### Exercise requirements
Tally the lines below that contain "curve". The number is the whole answer.

### Dataset section
****************
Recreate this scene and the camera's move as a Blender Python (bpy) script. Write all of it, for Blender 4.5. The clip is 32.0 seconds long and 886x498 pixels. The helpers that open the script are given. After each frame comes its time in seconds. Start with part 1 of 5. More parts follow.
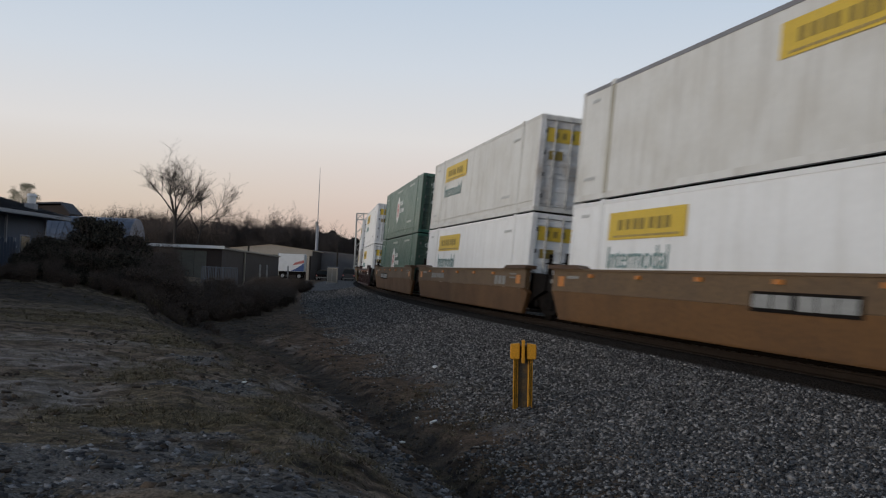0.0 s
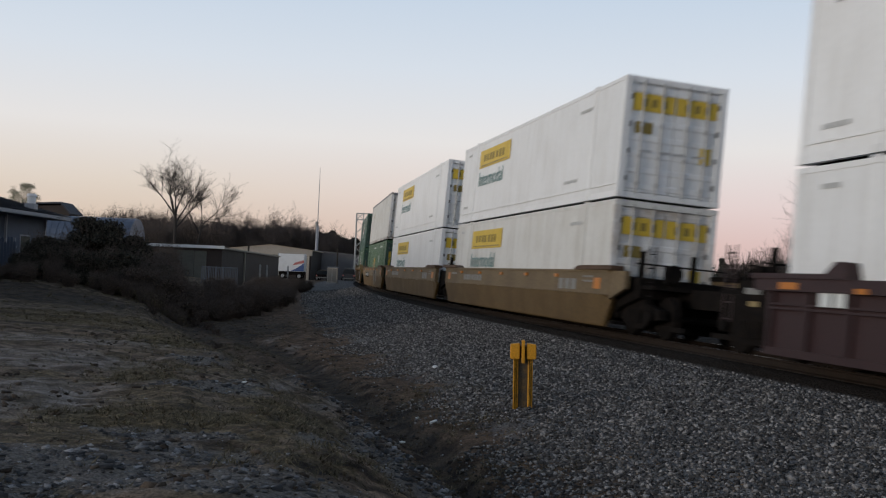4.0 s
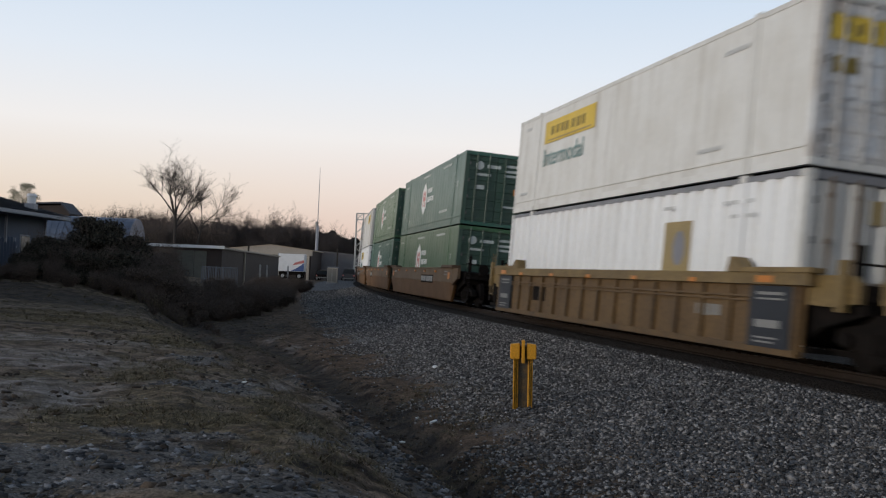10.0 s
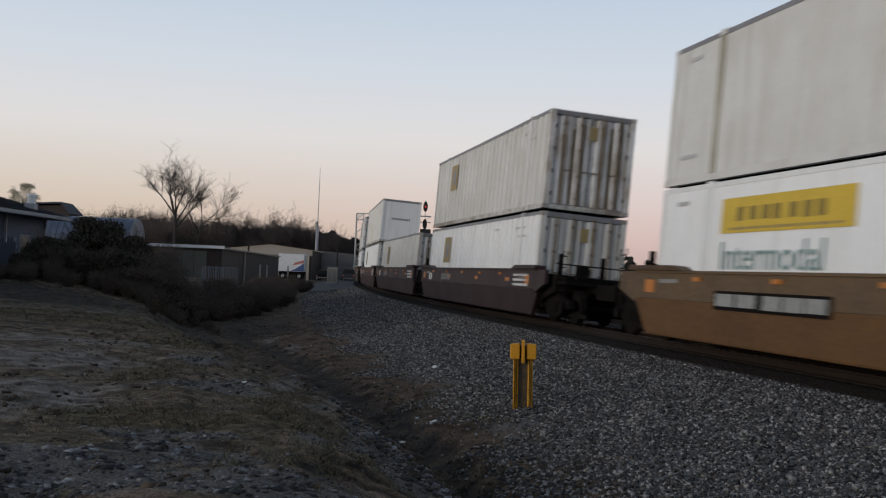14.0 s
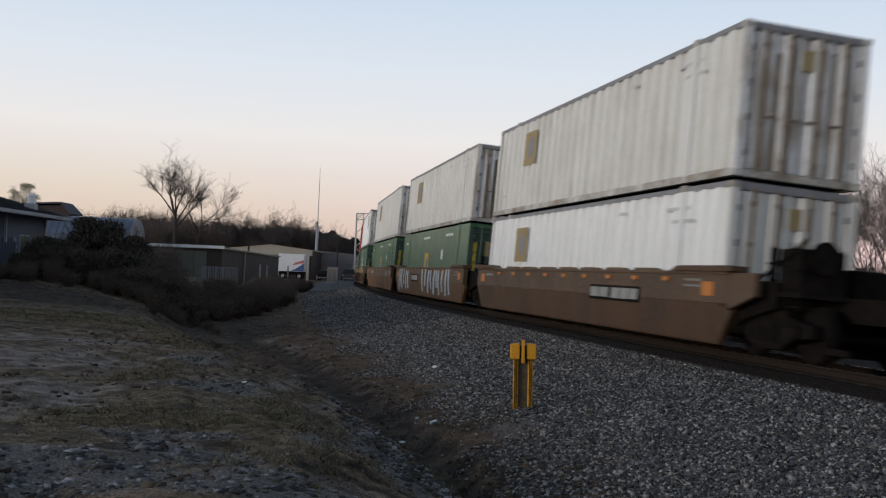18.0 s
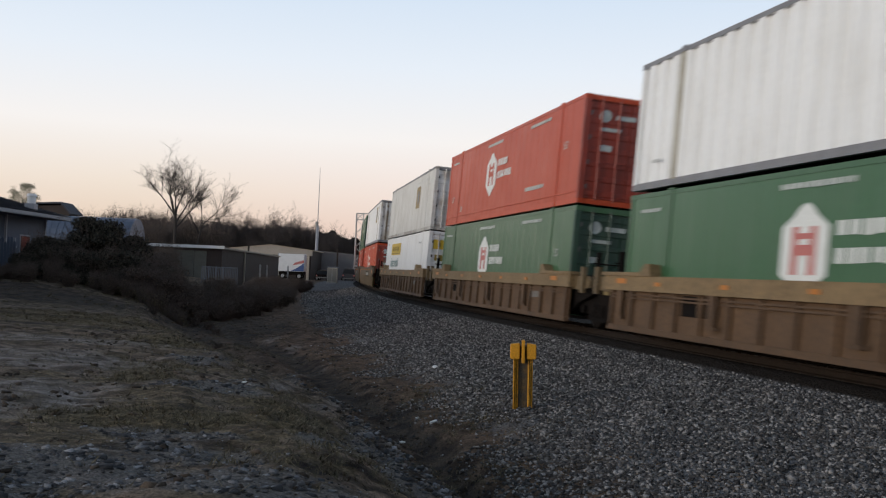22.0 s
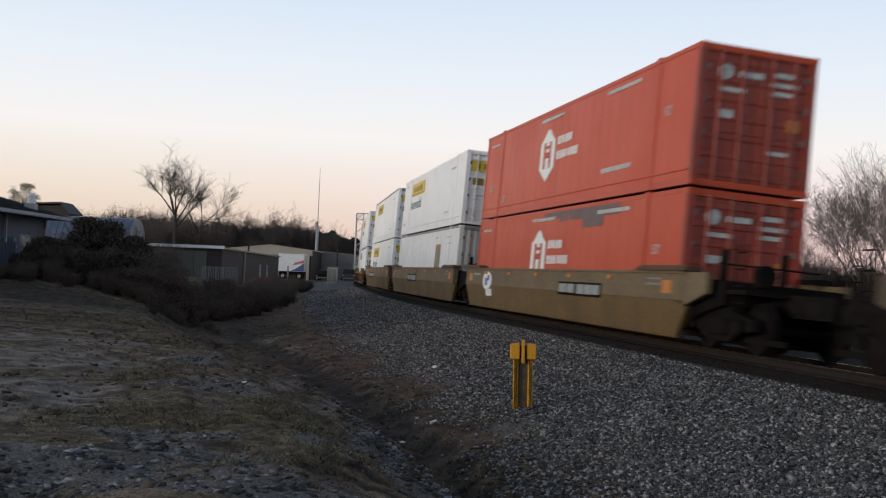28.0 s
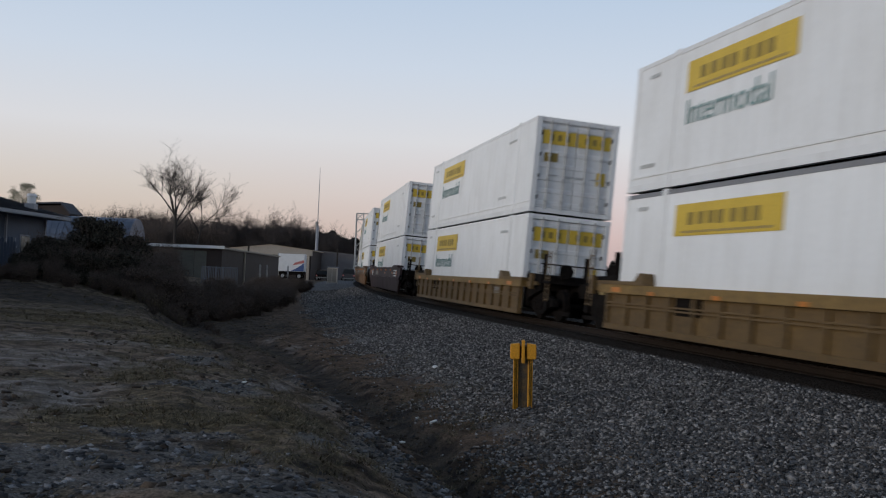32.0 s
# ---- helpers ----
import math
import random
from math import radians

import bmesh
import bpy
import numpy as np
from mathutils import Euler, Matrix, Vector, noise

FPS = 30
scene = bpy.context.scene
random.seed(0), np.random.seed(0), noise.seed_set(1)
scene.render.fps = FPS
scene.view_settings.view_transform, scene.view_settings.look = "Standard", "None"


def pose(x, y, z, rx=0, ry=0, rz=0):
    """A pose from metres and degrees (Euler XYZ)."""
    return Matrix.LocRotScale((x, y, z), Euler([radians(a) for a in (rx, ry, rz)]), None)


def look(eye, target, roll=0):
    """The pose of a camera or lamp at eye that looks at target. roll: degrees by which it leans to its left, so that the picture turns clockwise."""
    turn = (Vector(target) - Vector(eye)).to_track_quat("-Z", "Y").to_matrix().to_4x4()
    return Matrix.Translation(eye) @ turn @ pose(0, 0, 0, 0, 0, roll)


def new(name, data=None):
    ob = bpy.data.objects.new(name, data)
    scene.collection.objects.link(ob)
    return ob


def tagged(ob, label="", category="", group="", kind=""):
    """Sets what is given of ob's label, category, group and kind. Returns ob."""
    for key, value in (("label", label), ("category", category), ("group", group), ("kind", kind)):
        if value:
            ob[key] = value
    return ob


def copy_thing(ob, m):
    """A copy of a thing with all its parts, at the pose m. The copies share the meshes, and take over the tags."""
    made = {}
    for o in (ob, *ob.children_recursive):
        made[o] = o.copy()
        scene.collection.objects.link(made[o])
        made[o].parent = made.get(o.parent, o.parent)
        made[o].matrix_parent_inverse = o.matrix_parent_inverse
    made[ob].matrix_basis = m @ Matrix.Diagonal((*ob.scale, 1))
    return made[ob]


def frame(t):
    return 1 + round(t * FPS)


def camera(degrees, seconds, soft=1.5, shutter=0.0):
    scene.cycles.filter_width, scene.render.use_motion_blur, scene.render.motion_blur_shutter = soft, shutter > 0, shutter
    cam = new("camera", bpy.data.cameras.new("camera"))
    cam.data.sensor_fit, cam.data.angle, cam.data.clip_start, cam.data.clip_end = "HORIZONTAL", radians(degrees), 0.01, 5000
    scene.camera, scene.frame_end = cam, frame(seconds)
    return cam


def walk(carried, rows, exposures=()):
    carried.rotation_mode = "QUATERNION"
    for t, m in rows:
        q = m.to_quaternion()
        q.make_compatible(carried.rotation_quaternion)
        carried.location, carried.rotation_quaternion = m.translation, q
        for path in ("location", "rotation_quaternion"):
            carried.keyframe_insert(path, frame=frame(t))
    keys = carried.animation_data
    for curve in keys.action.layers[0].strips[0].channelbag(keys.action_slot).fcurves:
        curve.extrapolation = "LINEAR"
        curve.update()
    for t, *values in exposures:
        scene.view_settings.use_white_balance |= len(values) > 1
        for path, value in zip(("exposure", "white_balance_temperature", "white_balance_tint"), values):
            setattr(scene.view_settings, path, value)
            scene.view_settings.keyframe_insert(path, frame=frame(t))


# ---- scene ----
****************
### Exercise result
3